▶ Aim of the exercise
Exclude the pictures and return every line exactly as written.

▶ Dataset extract
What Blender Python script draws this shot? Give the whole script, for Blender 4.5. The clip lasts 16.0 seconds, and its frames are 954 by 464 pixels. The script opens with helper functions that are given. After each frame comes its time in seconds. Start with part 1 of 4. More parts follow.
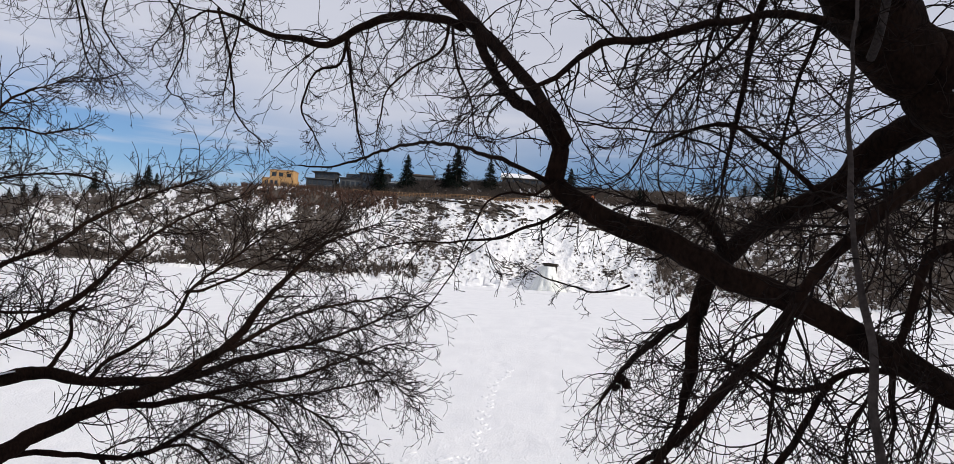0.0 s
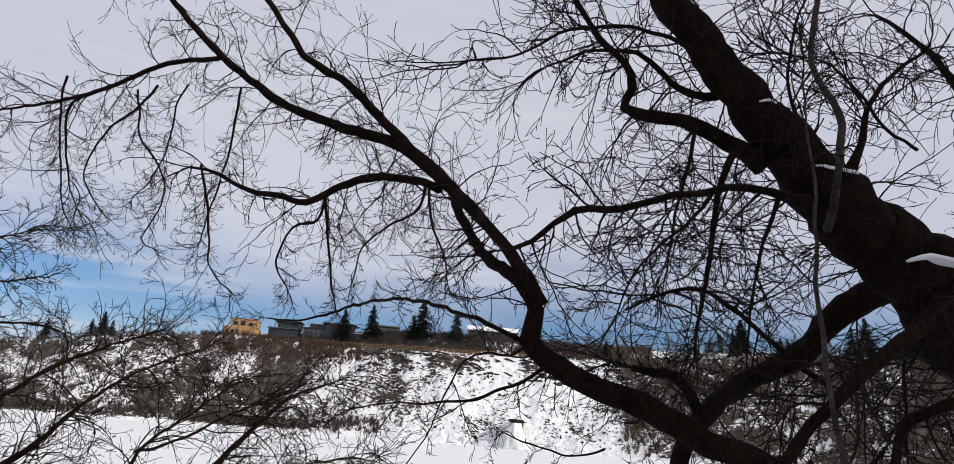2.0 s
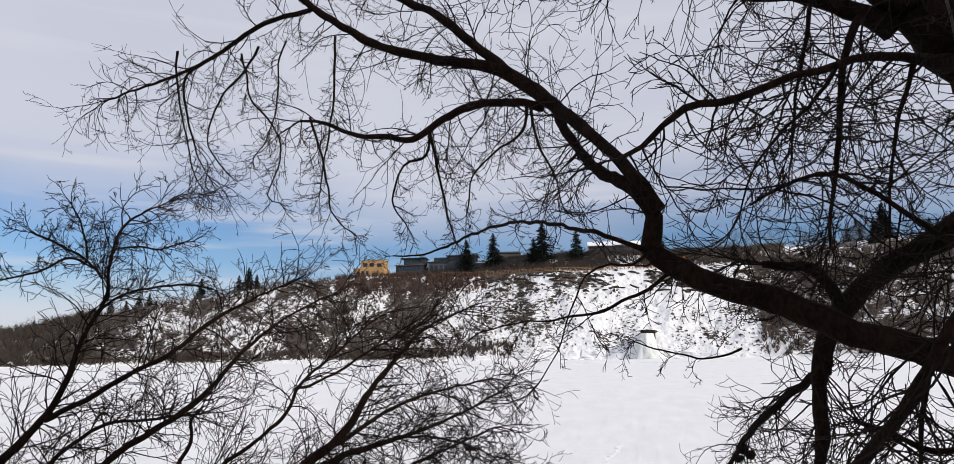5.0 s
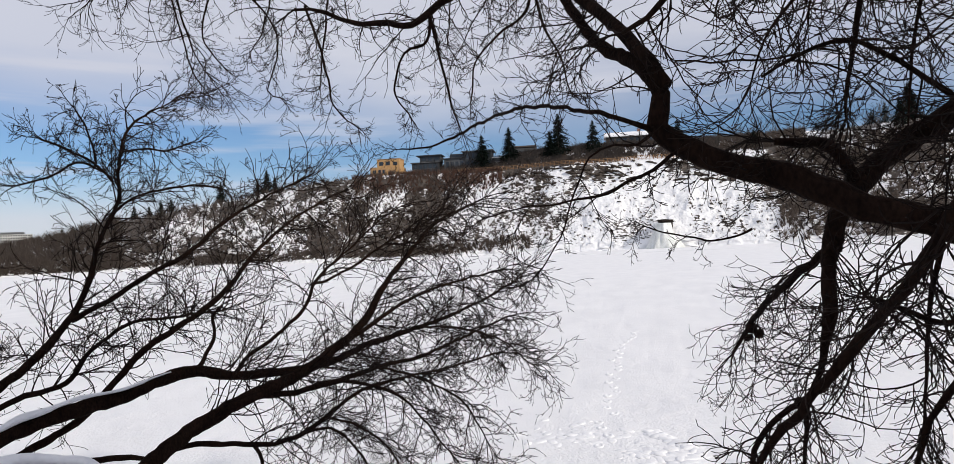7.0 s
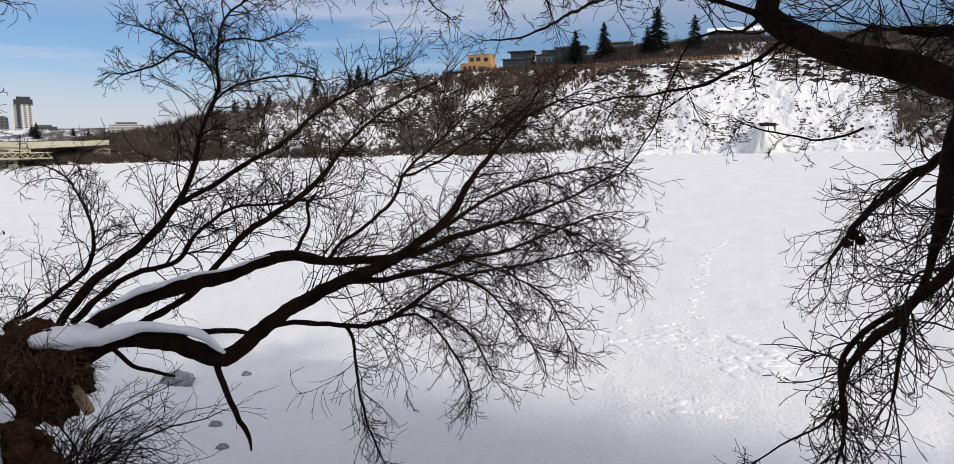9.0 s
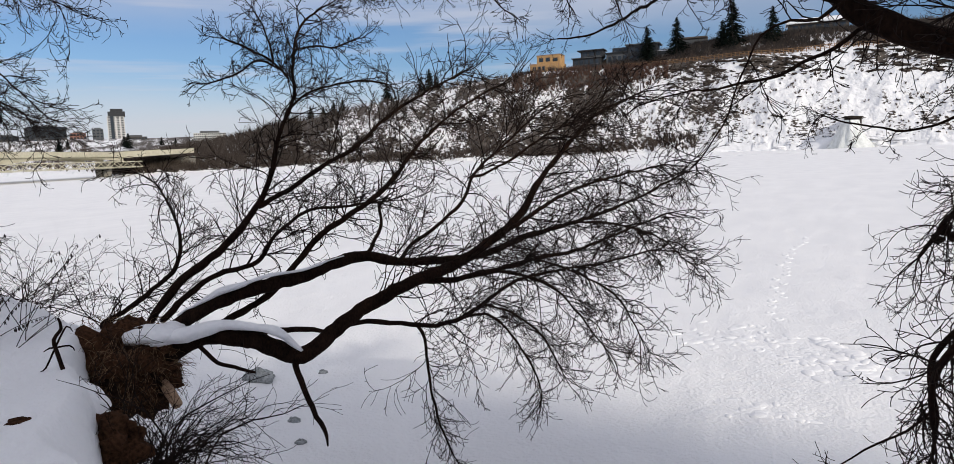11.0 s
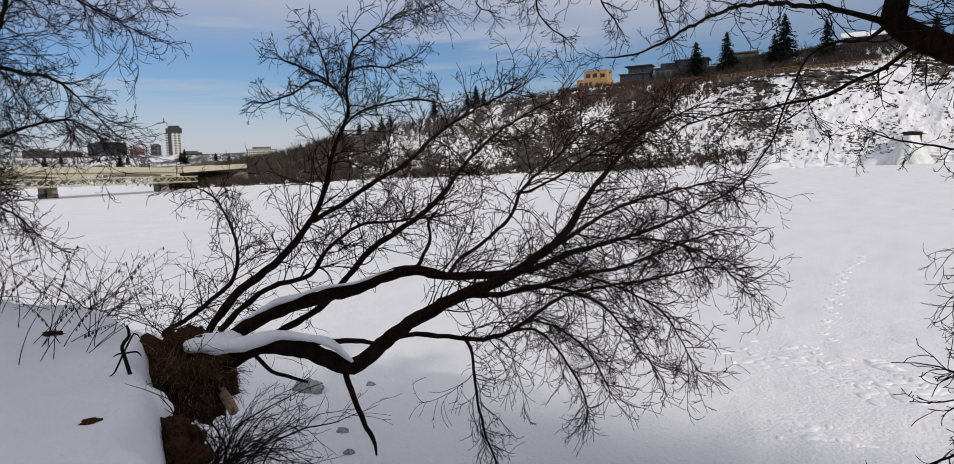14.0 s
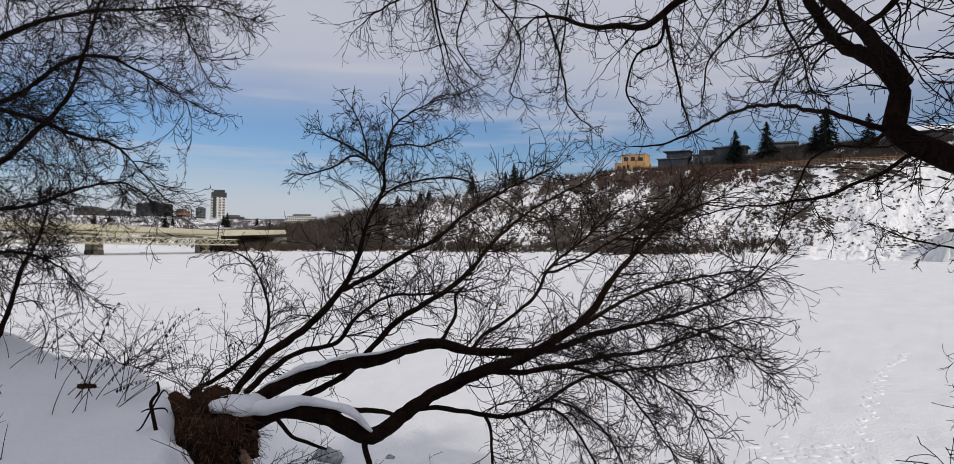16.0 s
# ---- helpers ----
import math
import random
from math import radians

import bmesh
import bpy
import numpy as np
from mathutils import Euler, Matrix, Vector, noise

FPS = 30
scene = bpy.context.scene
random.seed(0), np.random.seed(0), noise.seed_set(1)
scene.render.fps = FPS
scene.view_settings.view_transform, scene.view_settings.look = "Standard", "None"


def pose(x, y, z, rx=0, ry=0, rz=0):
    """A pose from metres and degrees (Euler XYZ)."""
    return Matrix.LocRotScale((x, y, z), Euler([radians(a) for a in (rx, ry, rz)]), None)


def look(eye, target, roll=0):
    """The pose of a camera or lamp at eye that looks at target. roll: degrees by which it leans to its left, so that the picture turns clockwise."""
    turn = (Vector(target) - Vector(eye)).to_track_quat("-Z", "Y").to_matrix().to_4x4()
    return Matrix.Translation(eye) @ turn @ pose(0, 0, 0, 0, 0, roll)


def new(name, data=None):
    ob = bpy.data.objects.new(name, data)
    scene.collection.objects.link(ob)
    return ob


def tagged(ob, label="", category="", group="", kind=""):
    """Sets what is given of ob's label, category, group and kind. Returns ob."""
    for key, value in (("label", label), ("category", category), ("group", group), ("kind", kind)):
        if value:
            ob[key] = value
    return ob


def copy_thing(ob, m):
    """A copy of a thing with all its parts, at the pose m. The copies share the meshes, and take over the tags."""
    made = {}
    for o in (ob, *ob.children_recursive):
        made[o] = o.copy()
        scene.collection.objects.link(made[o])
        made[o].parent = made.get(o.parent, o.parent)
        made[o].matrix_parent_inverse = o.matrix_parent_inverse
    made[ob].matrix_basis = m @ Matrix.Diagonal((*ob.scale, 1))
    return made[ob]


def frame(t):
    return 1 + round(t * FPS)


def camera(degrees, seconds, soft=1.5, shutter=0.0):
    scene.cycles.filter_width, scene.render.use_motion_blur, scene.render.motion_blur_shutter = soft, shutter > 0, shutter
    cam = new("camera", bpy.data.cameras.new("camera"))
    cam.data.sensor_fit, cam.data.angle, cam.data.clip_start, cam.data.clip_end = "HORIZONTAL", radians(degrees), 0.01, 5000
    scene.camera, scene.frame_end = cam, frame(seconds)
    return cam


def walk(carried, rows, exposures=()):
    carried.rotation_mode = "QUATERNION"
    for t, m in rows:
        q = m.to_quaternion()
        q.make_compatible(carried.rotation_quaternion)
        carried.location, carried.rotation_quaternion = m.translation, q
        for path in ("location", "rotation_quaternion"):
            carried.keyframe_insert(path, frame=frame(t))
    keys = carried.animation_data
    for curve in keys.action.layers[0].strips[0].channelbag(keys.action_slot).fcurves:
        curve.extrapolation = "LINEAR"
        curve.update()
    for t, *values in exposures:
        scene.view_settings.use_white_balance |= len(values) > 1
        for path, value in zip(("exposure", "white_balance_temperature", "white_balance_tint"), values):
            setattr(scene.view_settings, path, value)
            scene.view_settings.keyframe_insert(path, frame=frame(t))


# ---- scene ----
cam = camera(68.0, 16.0, soft=0.7)
ROWS = [
    (0.0, 0.000, 0.000, 3.500, 0.10, 3.73, -3.67),
    (0.5, -0.007, -0.004, 3.507, -1.59, 7.87, -2.53),
    (1.0, -0.025, -0.012, 3.515, -1.95, 10.76, -3.42),
    (1.5, -0.037, -0.015, 3.518, -2.17, 13.59, -4.28),
    (2.0, -0.047, -0.026, 3.526, -2.75, 16.19, -4.12),
    (2.5, -0.060, -0.041, 3.524, -1.17, 16.37, -3.96),
    (3.0, -0.061, -0.047, 3.524, -0.40, 15.91, -2.82),
    (3.5, -0.061, -0.047, 3.524, -0.41, 15.30, -2.64),
    (4.0, -0.066, -0.053, 3.525, 1.05, 13.34, -1.14),
    (4.5, -0.055, -0.034, 3.527, 5.04, 11.58, -0.51),
    (4.7, -0.050, -0.031, 3.523, 6.86, 10.80, 0.03),
    (6.8, 0.014, 0.060, 3.481, 9.00, 2.41, 2.80),
    (7.0, 0.014, 0.057, 3.479, 9.26, 1.28, 2.55),
    (7.5, 0.018, 0.060, 3.465, 10.34, -1.26, 2.47),
    (8.0, 0.020, 0.061, 3.457, 11.90, -2.67, 1.71),
    (8.5, 0.019, 0.074, 3.451, 13.55, -4.63, 1.12),
    (9.0, 0.019, 0.078, 3.444, 16.41, -6.64, 1.11),
    (9.2, 0.019, 0.080, 3.439, 17.72, -7.42, 1.39),
    (11.3, 0.039, 0.062, 3.432, 22.56, -6.03, 2.72),
    (11.5, 0.023, 0.062, 3.440, 22.94, -5.76, 3.17),
    (12.0, 0.034, 0.036, 3.443, 23.92, -4.88, 3.39),
    (12.5, 0.040, 0.032, 3.445, 24.36, -4.02, 3.80),
    (13.0, 0.047, 0.031, 3.444, 24.52, -3.89, 4.78),
    (13.5, 0.053, 0.014, 3.444, 26.07, -3.67, 4.33),
    (14.0, 0.060, -0.042, 3.441, 25.75, -4.95, 2.13),
    (14.5, 0.089, -0.104, 3.448, 22.02, -6.78, 2.16),
    (15.0, 0.106, -0.154, 3.452, 25.03, -1.65, 0.94),
    (15.5, 0.147, -0.185, 3.466, 28.09, 1.36, -0.30),
    (16.0, 0.199, -0.160, 3.457, 28.57, 1.22, -0.58),
]
walk(cam, [(t, pose(x, y, z, 90 + pitch, roll, yaw)) for t, x, y, z, yaw, pitch, roll in ROWS],
     exposures=[(0.0, 0.05), (4.5, 0.06), (7.0, 0.05), (9.0, 0.0), (11.5, -0.08), (12.5, -0.27), (16.0, -0.24)])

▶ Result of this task
What Blender Python script draws this shot? Give the whole script, for Blender 4.5. The clip lasts 16.0 seconds, and its frames are 954 by 464 pixels. The script opens with helper functions that are given. After each frame comes its time in seconds. Start with part 1 of 4. More parts follow.
0.0 s
2.0 s
5.0 s
7.0 s
9.0 s
11.0 s
14.0 s
16.0 s
# ---- helpers ----
import math
import random
from math import radians

import bmesh
import bpy
import numpy as np
from mathutils import Euler, Matrix, Vector, noise

FPS = 30
scene = bpy.context.scene
random.seed(0), np.random.seed(0), noise.seed_set(1)
scene.render.fps = FPS
scene.view_settings.view_transform, scene.view_settings.look = "Standard", "None"


def pose(x, y, z, rx=0, ry=0, rz=0):
    """A pose from metres and degrees (Euler XYZ)."""
    return Matrix.LocRotScale((x, y, z), Euler([radians(a) for a in (rx, ry, rz)]), None)


def look(eye, target, roll=0):
    """The pose of a camera or lamp at eye that looks at target. roll: degrees by which it leans to its left, so that the picture turns clockwise."""
    turn = (Vector(target) - Vector(eye)).to_track_quat("-Z", "Y").to_matrix().to_4x4()
    return Matrix.Translation(eye) @ turn @ pose(0, 0, 0, 0, 0, roll)


def new(name, data=None):
    ob = bpy.data.objects.new(name, data)
    scene.collection.objects.link(ob)
    return ob


def tagged(ob, label="", category="", group="", kind=""):
    """Sets what is given of ob's label, category, group and kind. Returns ob."""
    for key, value in (("label", label), ("category", category), ("group", group), ("kind", kind)):
        if value:
            ob[key] = value
    return ob


def copy_thing(ob, m):
    """A copy of a thing with all its parts, at the pose m. The copies share the meshes, and take over the tags."""
    made = {}
    for o in (ob, *ob.children_recursive):
        made[o] = o.copy()
        scene.collection.objects.link(made[o])
        made[o].parent = made.get(o.parent, o.parent)
        made[o].matrix_parent_inverse = o.matrix_parent_inverse
    made[ob].matrix_basis = m @ Matrix.Diagonal((*ob.scale, 1))
    return made[ob]


def frame(t):
    return 1 + round(t * FPS)


def camera(degrees, seconds, soft=1.5, shutter=0.0):
    scene.cycles.filter_width, scene.render.use_motion_blur, scene.render.motion_blur_shutter = soft, shutter > 0, shutter
    cam = new("camera", bpy.data.cameras.new("camera"))
    cam.data.sensor_fit, cam.data.angle, cam.data.clip_start, cam.data.clip_end = "HORIZONTAL", radians(degrees), 0.01, 5000
    scene.camera, scene.frame_end = cam, frame(seconds)
    return cam


def walk(carried, rows, exposures=()):
    carried.rotation_mode = "QUATERNION"
    for t, m in rows:
        q = m.to_quaternion()
        q.make_compatible(carried.rotation_quaternion)
        carried.location, carried.rotation_quaternion = m.translation, q
        for path in ("location", "rotation_quaternion"):
            carried.keyframe_insert(path, frame=frame(t))
    keys = carried.animation_data
    for curve in keys.action.layers[0].strips[0].channelbag(keys.action_slot).fcurves:
        curve.extrapolation = "LINEAR"
        curve.update()
    for t, *values in exposures:
        scene.view_settings.use_white_balance |= len(values) > 1
        for path, value in zip(("exposure", "white_balance_temperature", "white_balance_tint"), values):
            setattr(scene.view_settings, path, value)
            scene.view_settings.keyframe_insert(path, frame=frame(t))


# ---- scene ----
cam = camera(68.0, 16.0, soft=0.7)
ROWS = [
    (0.0, 0.000, 0.000, 3.500, 0.10, 3.73, -3.67),
    (0.5, -0.007, -0.004, 3.507, -1.59, 7.87, -2.53),
    (1.0, -0.025, -0.012, 3.515, -1.95, 10.76, -3.42),
    (1.5, -0.037, -0.015, 3.518, -2.17, 13.59, -4.28),
    (2.0, -0.047, -0.026, 3.526, -2.75, 16.19, -4.12),
    (2.5, -0.060, -0.041, 3.524, -1.17, 16.37, -3.96),
    (3.0, -0.061, -0.047, 3.524, -0.40, 15.91, -2.82),
    (3.5, -0.061, -0.047, 3.524, -0.41, 15.30, -2.64),
    (4.0, -0.066, -0.053, 3.525, 1.05, 13.34, -1.14),
    (4.5, -0.055, -0.034, 3.527, 5.04, 11.58, -0.51),
    (4.7, -0.050, -0.031, 3.523, 6.86, 10.80, 0.03),
    (6.8, 0.014, 0.060, 3.481, 9.00, 2.41, 2.80),
    (7.0, 0.014, 0.057, 3.479, 9.26, 1.28, 2.55),
    (7.5, 0.018, 0.060, 3.465, 10.34, -1.26, 2.47),
    (8.0, 0.020, 0.061, 3.457, 11.90, -2.67, 1.71),
    (8.5, 0.019, 0.074, 3.451, 13.55, -4.63, 1.12),
    (9.0, 0.019, 0.078, 3.444, 16.41, -6.64, 1.11),
    (9.2, 0.019, 0.080, 3.439, 17.72, -7.42, 1.39),
    (11.3, 0.039, 0.062, 3.432, 22.56, -6.03, 2.72),
    (11.5, 0.023, 0.062, 3.440, 22.94, -5.76, 3.17),
    (12.0, 0.034, 0.036, 3.443, 23.92, -4.88, 3.39),
    (12.5, 0.040, 0.032, 3.445, 24.36, -4.02, 3.80),
    (13.0, 0.047, 0.031, 3.444, 24.52, -3.89, 4.78),
    (13.5, 0.053, 0.014, 3.444, 26.07, -3.67, 4.33),
    (14.0, 0.060, -0.042, 3.441, 25.75, -4.95, 2.13),
    (14.5, 0.089, -0.104, 3.448, 22.02, -6.78, 2.16),
    (15.0, 0.106, -0.154, 3.452, 25.03, -1.65, 0.94),
    (15.5, 0.147, -0.185, 3.466, 28.09, 1.36, -0.30),
    (16.0, 0.199, -0.160, 3.457, 28.57, 1.22, -0.58),
]
walk(cam, [(t, pose(x, y, z, 90 + pitch, roll, yaw)) for t, x, y, z, yaw, pitch, roll in ROWS],
     exposures=[(0.0, 0.05), (4.5, 0.06), (7.0, 0.05), (9.0, 0.0), (11.5, -0.08), (12.5, -0.27), (16.0, -0.24)])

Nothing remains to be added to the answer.